- [TASK DIRECTIONS]
Transcribe each line of the material as it is, and drop any picture.

• • •

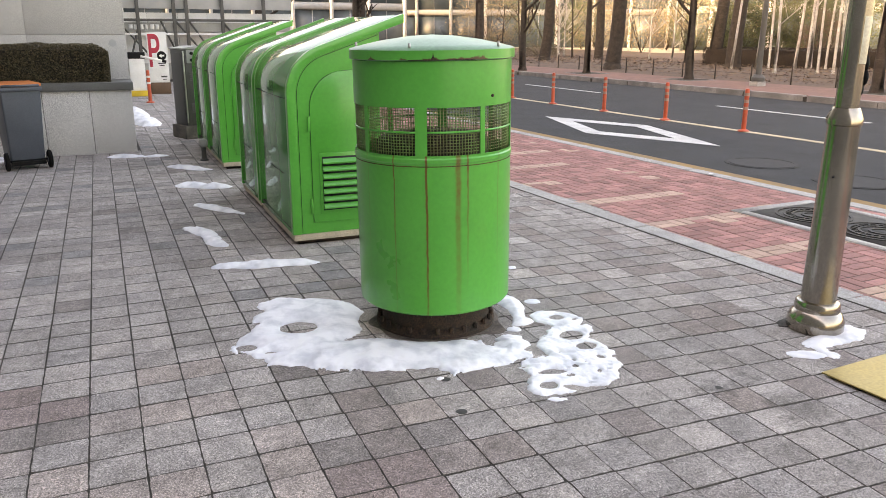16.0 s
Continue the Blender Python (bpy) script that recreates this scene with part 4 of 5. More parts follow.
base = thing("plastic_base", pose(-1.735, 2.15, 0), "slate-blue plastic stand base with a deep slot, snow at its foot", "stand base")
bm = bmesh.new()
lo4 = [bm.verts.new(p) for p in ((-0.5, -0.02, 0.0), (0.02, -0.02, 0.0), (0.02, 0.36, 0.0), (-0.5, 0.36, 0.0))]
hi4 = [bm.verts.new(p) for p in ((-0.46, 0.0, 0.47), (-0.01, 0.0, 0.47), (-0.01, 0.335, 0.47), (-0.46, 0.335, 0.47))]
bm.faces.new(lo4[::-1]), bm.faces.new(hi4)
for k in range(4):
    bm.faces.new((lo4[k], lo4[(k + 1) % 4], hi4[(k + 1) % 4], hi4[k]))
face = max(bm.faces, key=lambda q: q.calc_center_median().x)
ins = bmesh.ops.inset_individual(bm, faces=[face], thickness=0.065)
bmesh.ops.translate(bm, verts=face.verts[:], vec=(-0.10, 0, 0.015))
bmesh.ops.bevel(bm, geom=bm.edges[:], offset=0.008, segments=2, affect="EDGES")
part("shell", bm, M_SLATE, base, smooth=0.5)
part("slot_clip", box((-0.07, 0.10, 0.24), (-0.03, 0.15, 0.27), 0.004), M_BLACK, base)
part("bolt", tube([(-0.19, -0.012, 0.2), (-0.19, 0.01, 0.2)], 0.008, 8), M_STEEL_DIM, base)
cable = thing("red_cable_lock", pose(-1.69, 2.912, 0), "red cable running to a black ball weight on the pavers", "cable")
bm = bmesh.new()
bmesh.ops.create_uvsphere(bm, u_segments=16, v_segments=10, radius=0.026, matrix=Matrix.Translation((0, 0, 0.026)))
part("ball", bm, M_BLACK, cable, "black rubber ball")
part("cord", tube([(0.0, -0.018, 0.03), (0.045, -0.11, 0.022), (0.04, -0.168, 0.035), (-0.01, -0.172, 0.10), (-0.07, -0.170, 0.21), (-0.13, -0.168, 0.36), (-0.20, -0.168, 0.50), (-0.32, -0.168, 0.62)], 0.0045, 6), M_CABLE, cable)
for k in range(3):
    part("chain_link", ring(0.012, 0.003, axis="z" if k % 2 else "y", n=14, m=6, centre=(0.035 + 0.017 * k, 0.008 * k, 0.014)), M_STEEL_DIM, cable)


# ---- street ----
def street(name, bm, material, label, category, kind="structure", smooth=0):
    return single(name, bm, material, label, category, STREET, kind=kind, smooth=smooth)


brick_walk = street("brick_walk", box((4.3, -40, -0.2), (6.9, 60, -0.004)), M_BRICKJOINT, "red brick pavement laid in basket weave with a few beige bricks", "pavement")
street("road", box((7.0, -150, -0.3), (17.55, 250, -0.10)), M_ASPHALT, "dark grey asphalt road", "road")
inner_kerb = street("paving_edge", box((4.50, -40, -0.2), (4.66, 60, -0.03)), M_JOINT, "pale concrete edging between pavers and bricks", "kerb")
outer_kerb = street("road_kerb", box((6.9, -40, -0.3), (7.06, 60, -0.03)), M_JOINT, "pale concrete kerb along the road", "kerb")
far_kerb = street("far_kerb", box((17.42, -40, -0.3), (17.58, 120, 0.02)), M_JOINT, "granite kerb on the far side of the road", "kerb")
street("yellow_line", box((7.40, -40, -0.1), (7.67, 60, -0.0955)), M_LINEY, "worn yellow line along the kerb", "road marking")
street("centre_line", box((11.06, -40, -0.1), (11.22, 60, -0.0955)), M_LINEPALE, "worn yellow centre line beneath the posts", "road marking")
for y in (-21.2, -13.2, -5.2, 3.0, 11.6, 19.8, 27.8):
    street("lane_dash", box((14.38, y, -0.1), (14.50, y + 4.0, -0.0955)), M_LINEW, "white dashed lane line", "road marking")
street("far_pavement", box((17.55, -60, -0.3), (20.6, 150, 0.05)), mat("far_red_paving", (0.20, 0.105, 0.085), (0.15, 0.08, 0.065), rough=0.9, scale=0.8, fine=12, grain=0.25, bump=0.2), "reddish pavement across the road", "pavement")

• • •

- [ANSWER FOR THE TASK]
16.0 s
Continue the Blender Python (bpy) script that recreates this scene with part 4 of 5. More parts follow.
base = thing("plastic_base", pose(-1.735, 2.15, 0), "slate-blue plastic stand base with a deep slot, snow at its foot", "stand base")
bm = bmesh.new()
lo4 = [bm.verts.new(p) for p in ((-0.5, -0.02, 0.0), (0.02, -0.02, 0.0), (0.02, 0.36, 0.0), (-0.5, 0.36, 0.0))]
hi4 = [bm.verts.new(p) for p in ((-0.46, 0.0, 0.47), (-0.01, 0.0, 0.47), (-0.01, 0.335, 0.47), (-0.46, 0.335, 0.47))]
bm.faces.new(lo4[::-1]), bm.faces.new(hi4)
for k in range(4):
    bm.faces.new((lo4[k], lo4[(k + 1) % 4], hi4[(k + 1) % 4], hi4[k]))
face = max(bm.faces, key=lambda q: q.calc_center_median().x)
ins = bmesh.ops.inset_individual(bm, faces=[face], thickness=0.065)
bmesh.ops.translate(bm, verts=face.verts[:], vec=(-0.10, 0, 0.015))
bmesh.ops.bevel(bm, geom=bm.edges[:], offset=0.008, segments=2, affect="EDGES")
part("shell", bm, M_SLATE, base, smooth=0.5)
part("slot_clip", box((-0.07, 0.10, 0.24), (-0.03, 0.15, 0.27), 0.004), M_BLACK, base)
part("bolt", tube([(-0.19, -0.012, 0.2), (-0.19, 0.01, 0.2)], 0.008, 8), M_STEEL_DIM, base)
cable = thing("red_cable_lock", pose(-1.69, 2.912, 0), "red cable running to a black ball weight on the pavers", "cable")
bm = bmesh.new()
bmesh.ops.create_uvsphere(bm, u_segments=16, v_segments=10, radius=0.026, matrix=Matrix.Translation((0, 0, 0.026)))
part("ball", bm, M_BLACK, cable, "black rubber ball")
part("cord", tube([(0.0, -0.018, 0.03), (0.045, -0.11, 0.022), (0.04, -0.168, 0.035), (-0.01, -0.172, 0.10), (-0.07, -0.170, 0.21), (-0.13, -0.168, 0.36), (-0.20, -0.168, 0.50), (-0.32, -0.168, 0.62)], 0.0045, 6), M_CABLE, cable)
for k in range(3):
    part("chain_link", ring(0.012, 0.003, axis="z" if k % 2 else "y", n=14, m=6, centre=(0.035 + 0.017 * k, 0.008 * k, 0.014)), M_STEEL_DIM, cable)


# ---- street ----
def street(name, bm, material, label, category, kind="structure", smooth=0):
    return single(name, bm, material, label, category, STREET, kind=kind, smooth=smooth)


brick_walk = street("brick_walk", box((4.3, -40, -0.2), (6.9, 60, -0.004)), M_BRICKJOINT, "red brick pavement laid in basket weave with a few beige bricks", "pavement")
street("road", box((7.0, -150, -0.3), (17.55, 250, -0.10)), M_ASPHALT, "dark grey asphalt road", "road")
inner_kerb = street("paving_edge", box((4.50, -40, -0.2), (4.66, 60, -0.03)), M_JOINT, "pale concrete edging between pavers and bricks", "kerb")
outer_kerb = street("road_kerb", box((6.9, -40, -0.3), (7.06, 60, -0.03)), M_JOINT, "pale concrete kerb along the road", "kerb")
far_kerb = street("far_kerb", box((17.42, -40, -0.3), (17.58, 120, 0.02)), M_JOINT, "granite kerb on the far side of the road", "kerb")
street("yellow_line", box((7.40, -40, -0.1), (7.67, 60, -0.0955)), M_LINEY, "worn yellow line along the kerb", "road marking")
street("centre_line", box((11.06, -40, -0.1), (11.22, 60, -0.0955)), M_LINEPALE, "worn yellow centre line beneath the posts", "road marking")
for y in (-21.2, -13.2, -5.2, 3.0, 11.6, 19.8, 27.8):
    street("lane_dash", box((14.38, y, -0.1), (14.50, y + 4.0, -0.0955)), M_LINEW, "white dashed lane line", "road marking")
street("far_pavement", box((17.55, -60, -0.3), (20.6, 150, 0.05)), mat("far_red_paving", (0.20, 0.105, 0.085), (0.15, 0.08, 0.065), rough=0.9, scale=0.8, fine=12, grain=0.25, bump=0.2), "reddish pavement across the road", "pavement")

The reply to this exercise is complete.